Implicit and explicit learning Part 2

Deterioration in motor skill performance in expert skiers and athletes is common in situations where they experience high achievement motivation. One cause of this could be the orientation of the focus of attention towards oneself. The conscious concentration on how our movements and motor actions should be executed by processing explicit knowledge results in the interruption of automatic execution processes, which would lead to a decrease in our performance. Different investigations support the hypothesis that those athletes who possess limited explicit knowledge tend not to decline in executions under pressure compared to those who have more explicit knowledge of the task to be executed.

The reinvestment of motor control in situations under pressure

The reinvestment of motor process control is the tendency to consciously control our movements and actions by isolating and focusing on certain parts or technical elements of our motor task. It is the cause suggested to explain why our performance decreases in situations of execution under stress. In these conditions we try to consciously control the automatic execution of our movements (explicit process); when we should allow them to happen (implicit process) and pay attention to the context (course setting, terrain, traffic, snow conditions) to decide the tactics to apply.                     

It is assumed that, when we were beginners, we started by learning skiing in a general way about how to execute our movements to control our balance on skis and our speed. As we increased our sliding experiences, we learned specific solutions that we retrieved from our processing memory -for the moment limited- of previous executions, moving from incompetence to competence. When we gained enough motor experience to cope with environmental situations, at some point we stopped relying on our memory of the motor execution process and our performance became automatic. The automatic execution phase may be interrupted or cease to function if, now that we have become competent skiers, we ‘reinvest’ explicit knowledge during our automatic execution by paying excessive attention to it.

This situation, also called “deautomatization“, is characterized by focusing our attention on the specific execution of automatic movements. In other words, as a movement or action is practiced, our notion of how it is done decreases and this benefits automatism; but being aware of the control of the execution is detrimental because it becomes slow, that is, we pass from competence to incompetence. Sigmund Freud stated it clearly: “Many acts are performed successfully when they are not the object of a particular concentration of attention and errors can occur in those situations when one is too enthusiastic to be precise”. 

So, the traditional method of teaching a motor skill, which emphasizes the explicit mode of execution, i.e., the ‘how’ to do it, is not necessarily the most effective in performance under pressure. We can use explicit knowledge by remembering the technical cues for executing turns: edge changing, weight shifting, pressure control, etc. While this overt process is required at the acquisition levels of motor skills, at expert levels during executions under pressure it is inefficient and leads to decreased performances.                                            
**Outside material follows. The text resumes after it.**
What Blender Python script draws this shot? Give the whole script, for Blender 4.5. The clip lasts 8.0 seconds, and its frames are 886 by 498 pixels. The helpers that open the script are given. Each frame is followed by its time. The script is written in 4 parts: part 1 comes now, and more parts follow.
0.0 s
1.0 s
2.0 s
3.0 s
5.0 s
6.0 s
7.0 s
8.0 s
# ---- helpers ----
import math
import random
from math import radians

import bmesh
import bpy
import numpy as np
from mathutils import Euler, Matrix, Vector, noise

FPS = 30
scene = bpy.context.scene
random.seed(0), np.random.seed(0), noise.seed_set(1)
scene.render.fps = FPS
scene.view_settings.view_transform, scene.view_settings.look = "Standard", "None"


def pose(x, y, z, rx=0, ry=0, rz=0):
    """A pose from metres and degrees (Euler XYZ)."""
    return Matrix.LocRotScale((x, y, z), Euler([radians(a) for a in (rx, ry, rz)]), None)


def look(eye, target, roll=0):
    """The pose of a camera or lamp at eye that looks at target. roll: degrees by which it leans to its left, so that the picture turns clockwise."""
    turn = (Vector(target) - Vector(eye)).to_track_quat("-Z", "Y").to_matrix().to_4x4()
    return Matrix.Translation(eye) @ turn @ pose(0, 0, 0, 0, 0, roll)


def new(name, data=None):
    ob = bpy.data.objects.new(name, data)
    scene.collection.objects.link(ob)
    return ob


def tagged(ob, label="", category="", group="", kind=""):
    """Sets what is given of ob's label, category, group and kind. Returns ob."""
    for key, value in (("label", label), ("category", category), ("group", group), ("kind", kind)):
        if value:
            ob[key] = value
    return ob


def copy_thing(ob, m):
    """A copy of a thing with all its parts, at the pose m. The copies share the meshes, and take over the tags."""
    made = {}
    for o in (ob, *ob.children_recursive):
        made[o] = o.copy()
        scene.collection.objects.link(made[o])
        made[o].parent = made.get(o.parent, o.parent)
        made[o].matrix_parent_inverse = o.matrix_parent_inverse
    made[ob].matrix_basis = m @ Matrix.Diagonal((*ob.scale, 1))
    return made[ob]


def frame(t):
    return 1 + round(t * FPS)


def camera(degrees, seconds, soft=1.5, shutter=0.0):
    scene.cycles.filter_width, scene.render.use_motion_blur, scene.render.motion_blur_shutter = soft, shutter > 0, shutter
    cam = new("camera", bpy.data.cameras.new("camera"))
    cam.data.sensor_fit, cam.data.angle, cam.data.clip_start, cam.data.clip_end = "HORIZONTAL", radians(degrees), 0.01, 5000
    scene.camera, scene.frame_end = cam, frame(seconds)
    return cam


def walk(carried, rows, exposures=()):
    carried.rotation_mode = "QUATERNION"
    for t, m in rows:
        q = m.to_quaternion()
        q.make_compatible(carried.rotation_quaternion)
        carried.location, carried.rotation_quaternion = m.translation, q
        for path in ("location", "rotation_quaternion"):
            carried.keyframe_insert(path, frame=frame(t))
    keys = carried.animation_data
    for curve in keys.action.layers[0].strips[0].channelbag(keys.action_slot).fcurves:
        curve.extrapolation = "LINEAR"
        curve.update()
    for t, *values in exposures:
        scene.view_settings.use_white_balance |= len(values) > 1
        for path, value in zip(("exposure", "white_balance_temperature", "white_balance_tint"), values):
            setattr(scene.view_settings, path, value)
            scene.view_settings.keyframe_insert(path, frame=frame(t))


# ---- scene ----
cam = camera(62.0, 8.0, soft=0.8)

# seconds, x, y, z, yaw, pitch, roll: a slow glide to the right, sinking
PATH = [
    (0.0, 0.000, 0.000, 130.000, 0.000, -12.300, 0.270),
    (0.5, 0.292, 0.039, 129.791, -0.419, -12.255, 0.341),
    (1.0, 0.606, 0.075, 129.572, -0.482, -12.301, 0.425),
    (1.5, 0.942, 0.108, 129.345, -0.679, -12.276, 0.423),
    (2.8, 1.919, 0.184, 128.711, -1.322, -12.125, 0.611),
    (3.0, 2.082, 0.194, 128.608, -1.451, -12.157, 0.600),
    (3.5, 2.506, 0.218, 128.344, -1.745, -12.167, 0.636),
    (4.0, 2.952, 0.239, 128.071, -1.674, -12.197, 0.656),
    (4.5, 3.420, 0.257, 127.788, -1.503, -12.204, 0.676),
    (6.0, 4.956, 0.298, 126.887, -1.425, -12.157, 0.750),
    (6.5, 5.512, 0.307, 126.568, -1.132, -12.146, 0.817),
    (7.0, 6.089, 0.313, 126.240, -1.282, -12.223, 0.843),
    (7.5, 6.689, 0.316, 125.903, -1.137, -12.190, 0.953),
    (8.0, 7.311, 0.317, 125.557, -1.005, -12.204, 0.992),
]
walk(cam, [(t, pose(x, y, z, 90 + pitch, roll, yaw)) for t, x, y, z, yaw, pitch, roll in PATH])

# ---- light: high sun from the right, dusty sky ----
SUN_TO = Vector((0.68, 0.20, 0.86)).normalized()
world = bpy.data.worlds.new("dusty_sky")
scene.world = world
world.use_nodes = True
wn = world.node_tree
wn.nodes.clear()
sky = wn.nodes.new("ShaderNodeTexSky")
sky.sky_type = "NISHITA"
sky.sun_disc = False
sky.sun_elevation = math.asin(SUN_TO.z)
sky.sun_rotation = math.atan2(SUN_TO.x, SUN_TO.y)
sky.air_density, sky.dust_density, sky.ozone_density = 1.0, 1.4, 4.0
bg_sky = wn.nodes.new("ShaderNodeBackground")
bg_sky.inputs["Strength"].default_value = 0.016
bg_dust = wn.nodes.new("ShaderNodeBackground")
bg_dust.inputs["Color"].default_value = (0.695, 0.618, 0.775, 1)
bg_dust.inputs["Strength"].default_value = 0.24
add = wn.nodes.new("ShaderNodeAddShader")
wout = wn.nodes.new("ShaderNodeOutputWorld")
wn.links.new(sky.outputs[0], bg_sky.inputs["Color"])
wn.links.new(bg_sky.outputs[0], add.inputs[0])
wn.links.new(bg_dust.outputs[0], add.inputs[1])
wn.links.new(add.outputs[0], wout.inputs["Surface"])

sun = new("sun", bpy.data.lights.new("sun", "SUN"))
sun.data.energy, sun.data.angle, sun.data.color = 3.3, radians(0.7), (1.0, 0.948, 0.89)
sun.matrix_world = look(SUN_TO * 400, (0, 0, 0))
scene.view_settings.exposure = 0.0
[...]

An athlete may be predisposed to reinvert the orientation of his attention from the process of controlling technical execution in demanding situations. He interrupts the automatic execution, which does not require conscious control, affecting performance under pressure by generating technical errors when he has successfully executed the same technical action hundreds of times. This may occur because he has explicitly learned the movements and actions, i.e., the ‘step by step’ under verbal guidance; then, under stressful conditions, he begins to rely on that guidance and thus what he used to execute in a fluid and automatic way, he now does it mechanically in separate blocks of movements. Moreover, this excessive attention to his own movements diminishes vigilance over the tactical and strategic issues of the execution.

The person who has learned skiing under implicit learning conditions has nothing to reinvest since he does not have a detailed knowledge of his own execution and can still perform it correctly, therefore, in situations of pressure, his attention is not directed towards his movements and actions but towards the conditions of the terrain, the environment, or the course layout. He avoids wasting time and attentional energy reviewing his own technique since this reduces visual anticipation, motor anticipation, and decision making.        

If we do not reinvest control of what we have learned, we will surely perform better when practicing after the ski lesson because we pay external attention (“I did better when practicing alone”); while if we do reinvest, we may perform better during class (“I do better when I listen, watch, or follow the instructor”).